Impact Sprinkler Pressure Testing
The easiest way to measure the operating pressure of an impact sprinkler is to use a pressure gauge fitted with a pitot tube. The pitot tube is a small, hollow brass tube that should be available for purchase from your local irrigation equipment supplier. A 0–60 psi or a 0–100 psi liquid-filled pressure gauge works well for taking the measurements.
It’s recommended that the same new pressure gauge be used to measure all the pressures when sampling. A new pressure gauge is advantageous, because pressure gauges often become less accurate with use. If multiple pressure gauges are to be used, confirm that they all read the same pressure by measuring a single location with each gauge.

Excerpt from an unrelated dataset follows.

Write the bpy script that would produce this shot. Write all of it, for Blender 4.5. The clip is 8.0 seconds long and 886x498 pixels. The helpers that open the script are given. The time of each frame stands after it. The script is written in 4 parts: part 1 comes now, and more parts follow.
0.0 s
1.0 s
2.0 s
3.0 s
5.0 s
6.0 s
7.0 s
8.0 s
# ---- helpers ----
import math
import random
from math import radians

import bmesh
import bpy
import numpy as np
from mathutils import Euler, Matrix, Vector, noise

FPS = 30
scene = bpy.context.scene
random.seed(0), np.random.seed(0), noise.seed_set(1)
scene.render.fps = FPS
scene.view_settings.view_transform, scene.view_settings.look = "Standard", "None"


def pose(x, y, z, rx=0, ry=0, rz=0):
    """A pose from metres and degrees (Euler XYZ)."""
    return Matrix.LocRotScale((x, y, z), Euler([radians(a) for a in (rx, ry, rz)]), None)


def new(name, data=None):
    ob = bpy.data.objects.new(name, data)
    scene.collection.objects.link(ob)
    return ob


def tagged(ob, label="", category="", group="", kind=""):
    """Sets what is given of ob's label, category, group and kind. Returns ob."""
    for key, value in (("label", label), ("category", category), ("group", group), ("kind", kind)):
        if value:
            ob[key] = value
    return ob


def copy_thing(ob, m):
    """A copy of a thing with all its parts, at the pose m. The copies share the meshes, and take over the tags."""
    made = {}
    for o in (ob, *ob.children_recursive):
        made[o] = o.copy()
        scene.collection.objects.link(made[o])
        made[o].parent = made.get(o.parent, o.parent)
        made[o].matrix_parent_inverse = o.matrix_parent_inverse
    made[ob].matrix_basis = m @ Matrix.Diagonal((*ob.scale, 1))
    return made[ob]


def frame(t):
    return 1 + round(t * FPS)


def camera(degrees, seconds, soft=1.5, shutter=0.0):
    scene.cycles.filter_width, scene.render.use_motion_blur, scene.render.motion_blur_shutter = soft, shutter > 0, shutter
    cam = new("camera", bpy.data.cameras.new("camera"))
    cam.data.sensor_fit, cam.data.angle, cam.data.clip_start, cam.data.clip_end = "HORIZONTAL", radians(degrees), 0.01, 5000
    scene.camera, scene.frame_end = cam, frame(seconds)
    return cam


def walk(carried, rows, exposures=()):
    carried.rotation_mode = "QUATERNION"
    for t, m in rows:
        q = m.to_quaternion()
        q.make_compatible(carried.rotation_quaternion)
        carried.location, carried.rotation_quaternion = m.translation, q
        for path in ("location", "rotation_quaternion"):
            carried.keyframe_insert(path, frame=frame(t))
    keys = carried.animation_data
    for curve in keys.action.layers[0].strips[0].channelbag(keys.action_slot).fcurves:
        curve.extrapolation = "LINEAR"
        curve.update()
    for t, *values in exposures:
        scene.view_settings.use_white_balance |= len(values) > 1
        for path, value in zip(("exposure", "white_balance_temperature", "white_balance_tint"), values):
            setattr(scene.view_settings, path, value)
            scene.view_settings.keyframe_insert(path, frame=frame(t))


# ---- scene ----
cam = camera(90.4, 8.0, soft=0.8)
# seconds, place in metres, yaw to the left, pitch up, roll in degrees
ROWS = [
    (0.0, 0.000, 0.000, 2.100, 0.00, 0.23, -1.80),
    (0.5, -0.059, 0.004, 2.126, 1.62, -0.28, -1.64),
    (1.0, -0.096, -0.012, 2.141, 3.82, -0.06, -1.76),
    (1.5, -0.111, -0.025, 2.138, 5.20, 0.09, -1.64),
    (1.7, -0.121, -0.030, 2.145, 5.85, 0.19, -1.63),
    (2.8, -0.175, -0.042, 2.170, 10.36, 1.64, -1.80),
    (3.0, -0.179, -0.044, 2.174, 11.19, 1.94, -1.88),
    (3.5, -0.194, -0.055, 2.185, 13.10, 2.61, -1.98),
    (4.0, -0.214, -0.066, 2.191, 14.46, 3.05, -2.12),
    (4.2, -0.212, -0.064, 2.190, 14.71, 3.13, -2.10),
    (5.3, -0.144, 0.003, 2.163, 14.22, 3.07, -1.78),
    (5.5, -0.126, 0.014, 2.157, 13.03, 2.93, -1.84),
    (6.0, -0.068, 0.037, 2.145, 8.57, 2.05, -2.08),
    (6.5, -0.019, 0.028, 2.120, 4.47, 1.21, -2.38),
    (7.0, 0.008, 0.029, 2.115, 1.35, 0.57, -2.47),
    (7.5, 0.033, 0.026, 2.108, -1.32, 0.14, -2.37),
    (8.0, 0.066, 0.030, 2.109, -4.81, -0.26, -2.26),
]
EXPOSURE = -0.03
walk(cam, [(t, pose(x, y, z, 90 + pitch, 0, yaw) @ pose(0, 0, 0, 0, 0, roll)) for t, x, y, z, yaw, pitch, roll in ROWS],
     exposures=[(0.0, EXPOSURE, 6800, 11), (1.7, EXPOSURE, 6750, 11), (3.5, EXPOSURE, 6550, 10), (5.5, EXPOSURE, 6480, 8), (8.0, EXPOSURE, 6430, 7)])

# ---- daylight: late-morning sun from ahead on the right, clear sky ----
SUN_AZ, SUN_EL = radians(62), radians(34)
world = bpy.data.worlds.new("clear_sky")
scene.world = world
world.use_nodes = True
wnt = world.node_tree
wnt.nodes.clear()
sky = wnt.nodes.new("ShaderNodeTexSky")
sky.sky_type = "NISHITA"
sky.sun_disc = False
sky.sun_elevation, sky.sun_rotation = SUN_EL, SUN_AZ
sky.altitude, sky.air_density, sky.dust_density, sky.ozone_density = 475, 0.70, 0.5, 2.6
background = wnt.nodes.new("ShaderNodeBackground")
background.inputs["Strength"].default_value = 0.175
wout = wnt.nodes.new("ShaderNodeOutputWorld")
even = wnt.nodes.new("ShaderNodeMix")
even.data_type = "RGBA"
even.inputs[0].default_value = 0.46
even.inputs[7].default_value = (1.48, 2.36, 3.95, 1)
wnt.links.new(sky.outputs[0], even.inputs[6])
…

Once the pitot tube is fitted with a pressure gauge, hold the tube in the water stream just outside the sprinkler nozzle, and read the pressure on the gauge. Move the pitot tube around in the water stream until the maximum pressure is noted. With practice, the pressure can be measured at a sprinkler head in only a few seconds. When the measurement is taken, record its location within the orchard on an orchard plot map, or write a good description of its location.

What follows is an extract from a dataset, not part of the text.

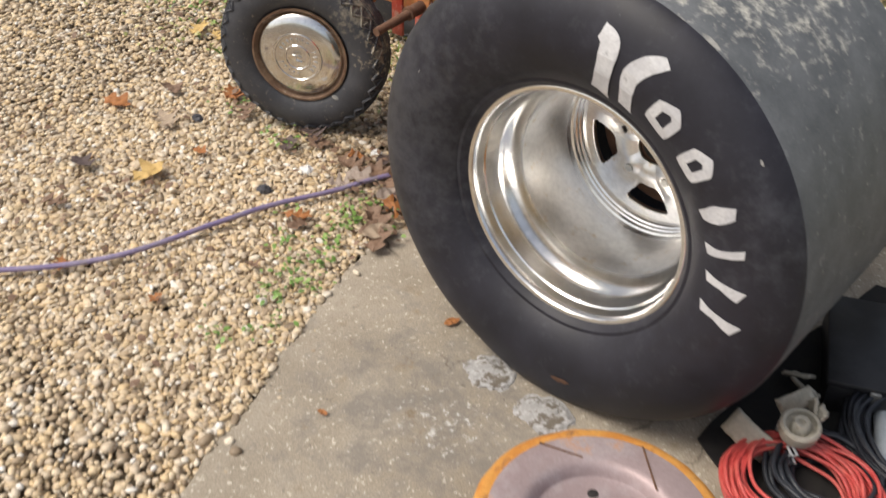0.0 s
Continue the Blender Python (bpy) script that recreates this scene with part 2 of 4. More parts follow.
def hood_material():
    """Sun-faded orange over older red, with brown chips where the paint is gone."""
    m, n, l, p = nodes_of("faded_orange_paint")
    co = n.new("ShaderNodeTexCoord").outputs["Object"]
    broad, fine = noise_node(n, l, 8, 6, 0.65, co), noise_node(n, l, 220, 4, 0.7, co)
    col = ramp_node(n, l, broad, [(0.34, (0.72, 0.17, 0.08)), (0.5, (0.80, 0.31, 0.15)), (0.66, (0.84, 0.43, 0.27))])
    red = mixed(n, l, 1.0, patch_mask(n, l, co, (-0.25, 1.225, 0.665), 0.0, 0.11, 30, 0.555, 0.60), patch_mask(n, l, co, (-0.11, 1.235, 0.66), 0.0, 0.13, 26, 0.555, 0.60), "ADD")
    red2 = patch_mask(n, l, co, (-0.66, 1.25, 0.74), 0.03, 0.14, 15, 0.58, 0.66)
    col = mixed(n, l, red, col, (0.60, 0.045, 0.025))
    col = mixed(n, l, mixed(n, l, 0.55, (0, 0, 0), red2), col, (0.72, 0.09, 0.055))
    chips = ramp_node(n, l, noise_node(n, l, 21, 9, 0.66, co), [(0.59, (0, 0, 0)), (0.603, (1, 1, 1))])
    col = mixed(n, l, chips, col, ramp_node(n, l, fine, [(0.3, (0.13, 0.08, 0.05)), (0.7, (0.30, 0.19, 0.12))]))
    col = mixed(n, l, 0.2, col, ramp_node(n, l, fine, [(0.3, (0.5, 0.5, 0.5)), (0.7, (1, 1, 1))]), "MULTIPLY")
    l.new(col, p.inputs["Base Color"])
    p.inputs["Roughness"].default_value = 0.4
    bump_on(n, l, p, noise_node(n, l, 60, 5, 0.6, co), 0.12, 0.002)
    return m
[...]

The variability of the pressure measurements is an indicator of the degree of uniformity of sprinkler discharge in the orchard. High variability between sprinkler pressures leads to over-application of water in areas of higher pressure, and under-irrigation in areas of lower pressure.
Evaluating Other Delivery Systems
For evaluation of rotator sprinklers and micro-irrigation delivery systems, step-by-step directions can be found in the section Irrigation System Performance of the online document “Almond Irrigation Improvement Continuum 1.0,” available both as a PDF and a mobile-friendly EPUB. Before you take steps to personally evaluate your irrigation system, check to see if there is a mobile irrigation lab in your area. Mobile labs across the state are sponsored by a local agency (county, resource conservation district, water district, etc.) in partnership with the California Department of Water Resources. They are experts in irrigation system evaluation and will do the evaluation for minimal or no charge. Currently, there are 12 to 15 mobile labs working in California, with five in the Central Valley. Commercial companies in your area may also do irrigation system evaluations for a fee.

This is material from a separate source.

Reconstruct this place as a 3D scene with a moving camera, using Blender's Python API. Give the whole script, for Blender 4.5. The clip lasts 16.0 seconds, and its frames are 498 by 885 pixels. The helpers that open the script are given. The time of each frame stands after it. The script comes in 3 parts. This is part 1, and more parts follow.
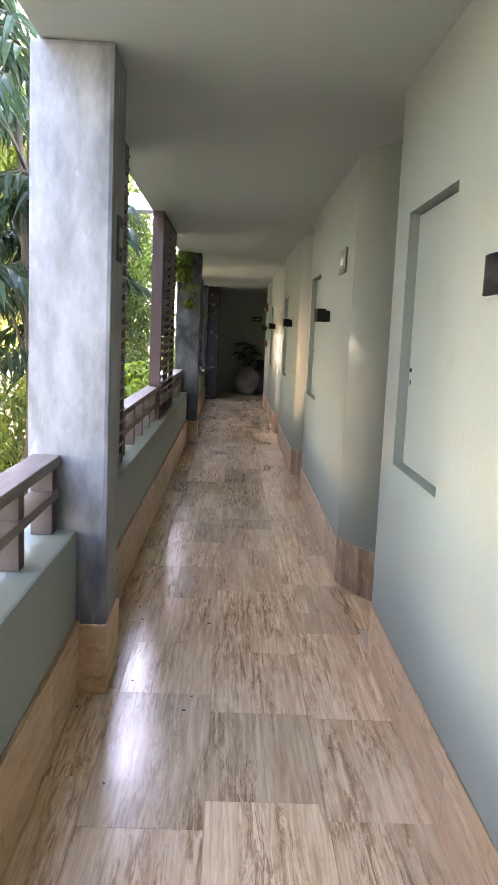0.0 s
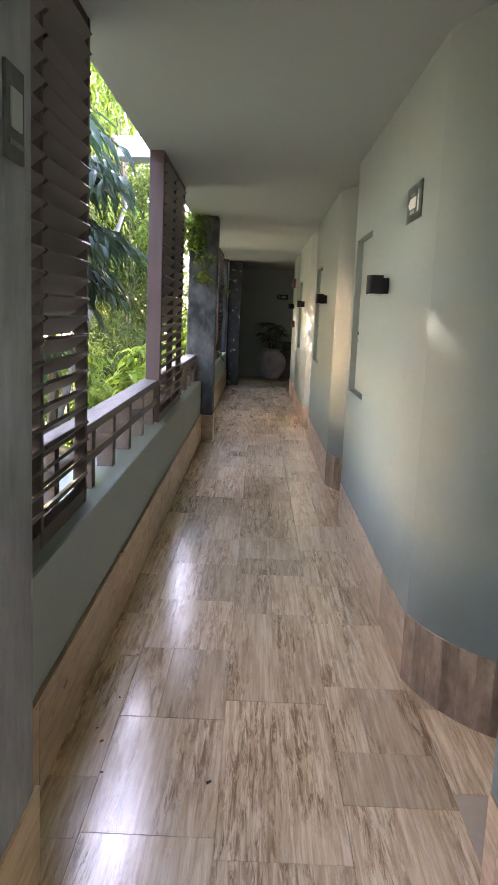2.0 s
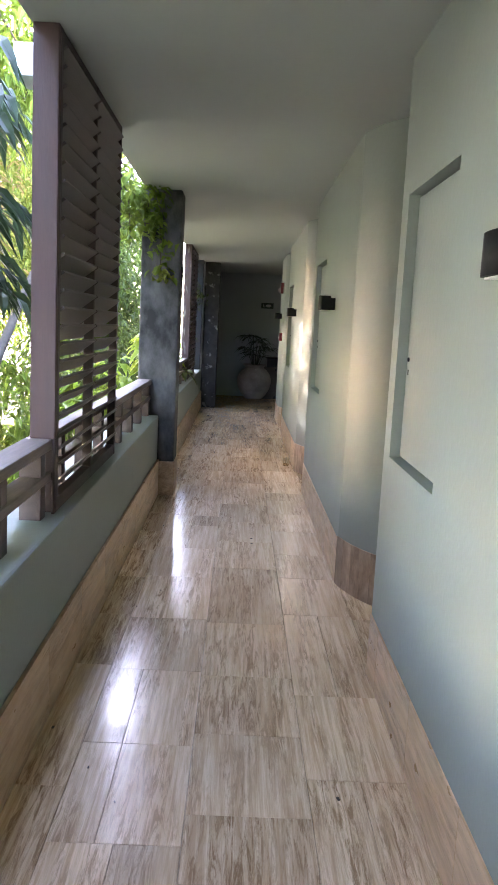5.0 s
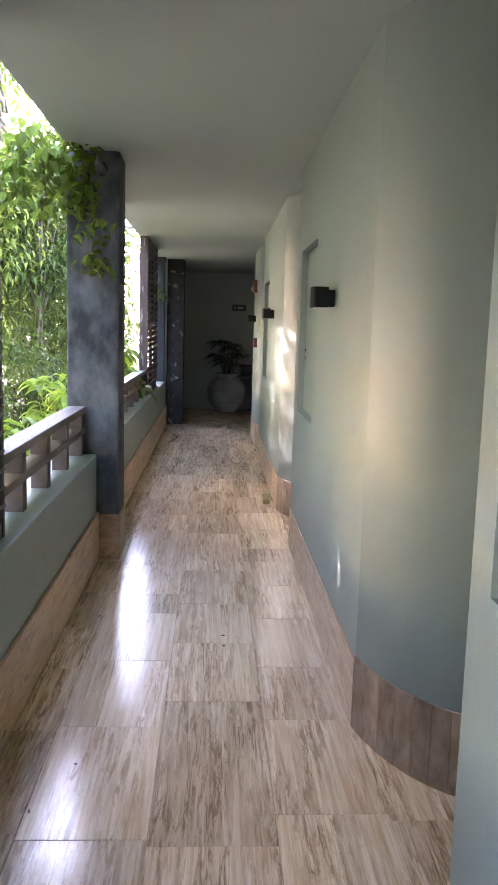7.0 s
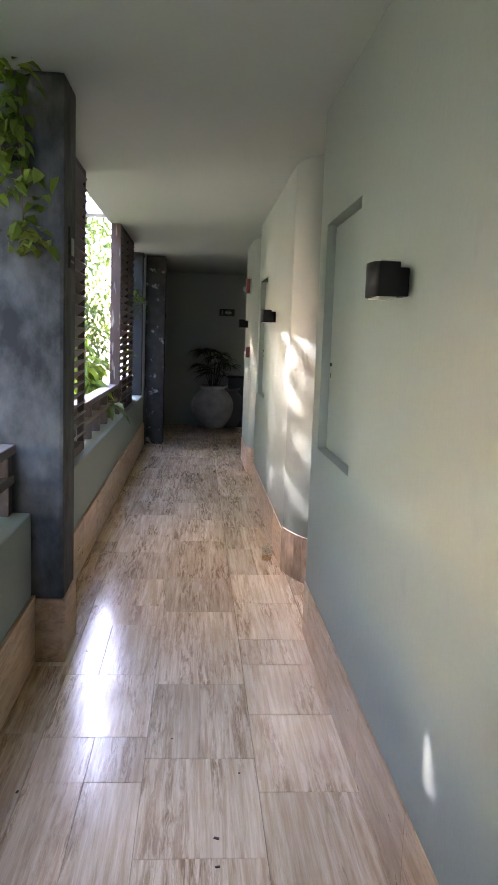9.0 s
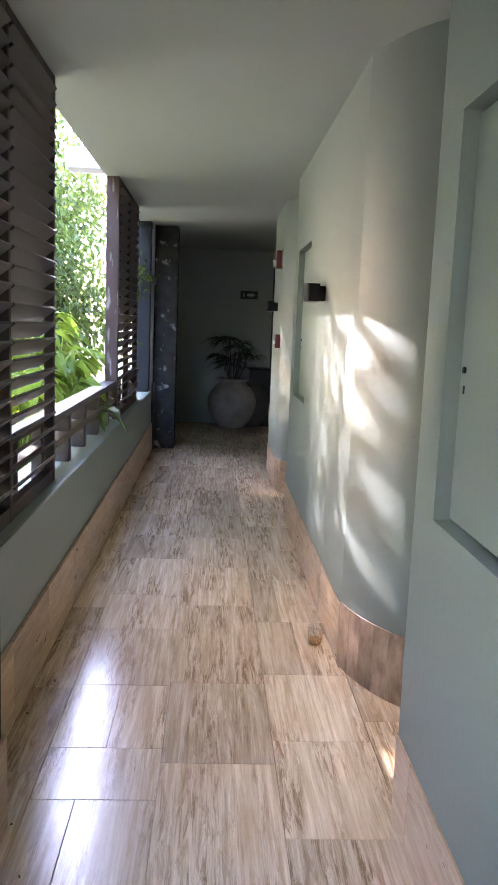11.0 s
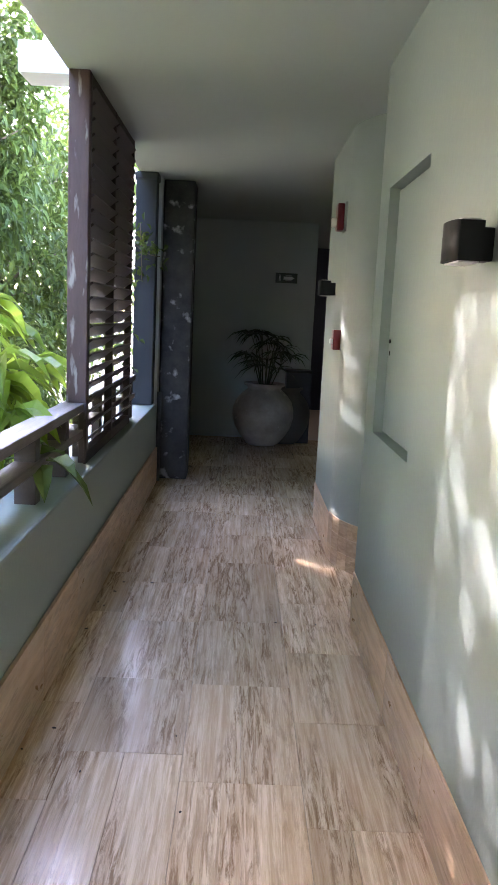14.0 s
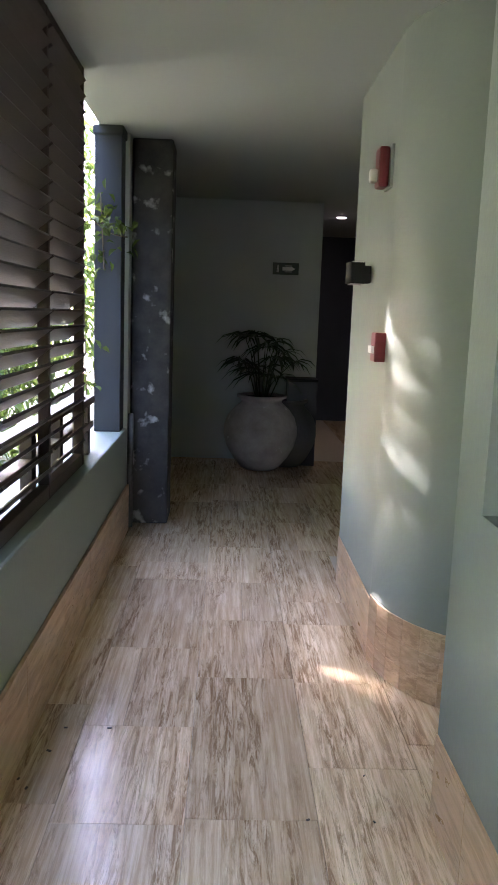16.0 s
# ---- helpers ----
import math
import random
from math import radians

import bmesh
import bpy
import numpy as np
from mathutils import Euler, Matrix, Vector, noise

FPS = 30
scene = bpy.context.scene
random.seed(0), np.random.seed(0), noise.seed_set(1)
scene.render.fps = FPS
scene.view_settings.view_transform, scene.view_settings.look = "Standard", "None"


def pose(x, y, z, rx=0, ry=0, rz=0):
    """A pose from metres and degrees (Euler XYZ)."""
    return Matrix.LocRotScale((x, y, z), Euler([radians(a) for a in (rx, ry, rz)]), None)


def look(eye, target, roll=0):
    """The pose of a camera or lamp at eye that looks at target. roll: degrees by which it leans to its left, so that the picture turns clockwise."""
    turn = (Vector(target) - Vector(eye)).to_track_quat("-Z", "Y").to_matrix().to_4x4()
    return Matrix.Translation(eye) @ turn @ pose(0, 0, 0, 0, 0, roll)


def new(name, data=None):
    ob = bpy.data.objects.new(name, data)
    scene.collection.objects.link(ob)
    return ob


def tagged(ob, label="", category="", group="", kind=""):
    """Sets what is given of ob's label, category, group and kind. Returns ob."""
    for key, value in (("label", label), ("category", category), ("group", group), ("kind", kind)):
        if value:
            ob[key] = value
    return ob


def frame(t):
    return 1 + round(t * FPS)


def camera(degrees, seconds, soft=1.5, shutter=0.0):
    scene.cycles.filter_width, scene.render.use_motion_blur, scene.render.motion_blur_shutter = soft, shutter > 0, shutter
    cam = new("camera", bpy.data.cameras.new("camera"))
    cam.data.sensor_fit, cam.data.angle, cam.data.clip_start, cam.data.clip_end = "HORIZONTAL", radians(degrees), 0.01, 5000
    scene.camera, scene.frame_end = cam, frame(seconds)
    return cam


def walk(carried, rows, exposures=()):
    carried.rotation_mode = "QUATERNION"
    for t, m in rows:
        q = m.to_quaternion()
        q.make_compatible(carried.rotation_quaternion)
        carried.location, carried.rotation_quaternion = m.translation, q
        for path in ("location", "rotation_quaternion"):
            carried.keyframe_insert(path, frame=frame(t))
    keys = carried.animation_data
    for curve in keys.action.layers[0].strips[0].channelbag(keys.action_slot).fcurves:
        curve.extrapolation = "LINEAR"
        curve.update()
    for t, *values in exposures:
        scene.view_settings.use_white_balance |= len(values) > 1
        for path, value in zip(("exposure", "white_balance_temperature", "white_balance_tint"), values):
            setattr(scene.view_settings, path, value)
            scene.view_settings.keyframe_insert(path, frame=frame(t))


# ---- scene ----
cam = camera(35.5, 16.0, soft=1.0)
METRES, EYE, TILT, LEAN, TURN = 12.8, 1.5, 0.15, 0.0, -1.5
ROWS = [
    (0.0, 0.0, 0.0, 0.0, 0.35, -8.01, -2.47),
    (0.5, -0.003, 0.0306, -0.0016, 2.11, -8.34, -2.16),
    (1.0, -0.0052, 0.0615, -0.0014, 1.53, -9.25, -2.82),
    (1.5, -0.0007, 0.0939, -0.0004, 3.53, -9.49, -2.24),
    (2.0, -0.001, 0.1259, -0.0013, 2.17, -9.53, -2.39),
    (2.5, 0.0021, 0.1589, -0.0021, 0.41, -9.24, -2.6),
    (3.0, 0.0054, 0.1902, -0.0002, 1.81, -8.73, -2.06),
    (3.5, 0.0011, 0.2211, 0.0004, 0.7, -8.73, -3.56),
    (6.0, -0.0046, 0.3822, -0.0033, 0.3905, -8.61, -1.87),
    (6.5, -0.0046, 0.4151, -0.0031, -3.875, -8.52, -3.0),
    (7.0, -0.001, 0.446, -0.0011, -1.035, -8.34, -1.59),
    (7.5, -0.0027, 0.4735, -0.0029, -1.05, -8.37, -2.5),
    (8.0, -0.0026, 0.5046, -0.004, -3.22, -7.88, -3.67),
    (8.5, -0.0009, 0.5363, -0.0025, -2.426, -7.96, -2.42),
    (9.0, -0.0055, 0.5651, -0.0023, -2.22, -7.73, -1.99),
    (9.5, -0.0067, 0.5971, -0.004, -2.46, -7.64, -2.13),
    (10.0, -0.0057, 0.6296, -0.0035, -1.16, -7.96, -1.77),
    (12.5, -0.0168, 0.7879, -0.0055, -0.91, -9.36, -2.8),
    (13.0, -0.0167, 0.817, -0.0064, 0.22, -9.45, -2.66),
    (13.5, -0.0175, 0.8457, -0.0047, -0.78, -9.37, -3.9),
    (14.0, -0.0147, 0.8777, -0.0049, 1.06, -9.43, -2.64),
    (14.5, -0.0188, 0.9077, -0.0061, 0.99, -9.83, -2.67),
    (15.0, -0.0216, 0.937, -0.006, -0.45, -9.94, -2.99),
    (15.5, -0.0194, 0.9679, -0.0049, 0.3, -9.91, -1.66),
    (16.0, -0.022, 0.9958, -0.0058, 0.04, -9.47, -2.01),
]
EXPOSURES = [(0.0, 5.3, 7400, 31), (3.5, 5.5, 7000, 30), (7.5, 5.65, 6600, 31), (9.0, 5.5, 6600, 32), (12.5, 5.7, 6100, 30), (14.0, 5.55, 6300, 30), (16.0, 5.9, 6600, 30)]
walk(cam, [(t, pose(0, 0, EYE, TILT, LEAN, TURN) @ pose(METRES * x, METRES * y, METRES * z, 90 + pitch, roll, yaw)) for t, x, y, z, yaw, pitch, roll in ROWS],
     exposures=EXPOSURES)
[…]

“It’s important for growers not only to maintain their irrigation systems, but to also understand the overall impact that maintenance has on the life of their irrigation infrastructure,” said Cooper. “Taking the steps to evaluate your irrigation system and making adjustments has the potential to improve your distribution uniformity, and could also greatly improve your irrigation efficiency.”
If there is more than a 20% difference between pressure readings, it is likely that the application uniformity is not as good as desired. Therefore, consult an irrigation professional, who may be able to make a recommendation to improve the pressure uniformity.
While this article provides recommendations for 1.0 minimum practices, growers can further improve their practices by consulting the Irrigation System Performance section of the Almond Irrigation Continuum Levels 2.0 and 3.0, which include increased frequency and detail in monitoring and improvement.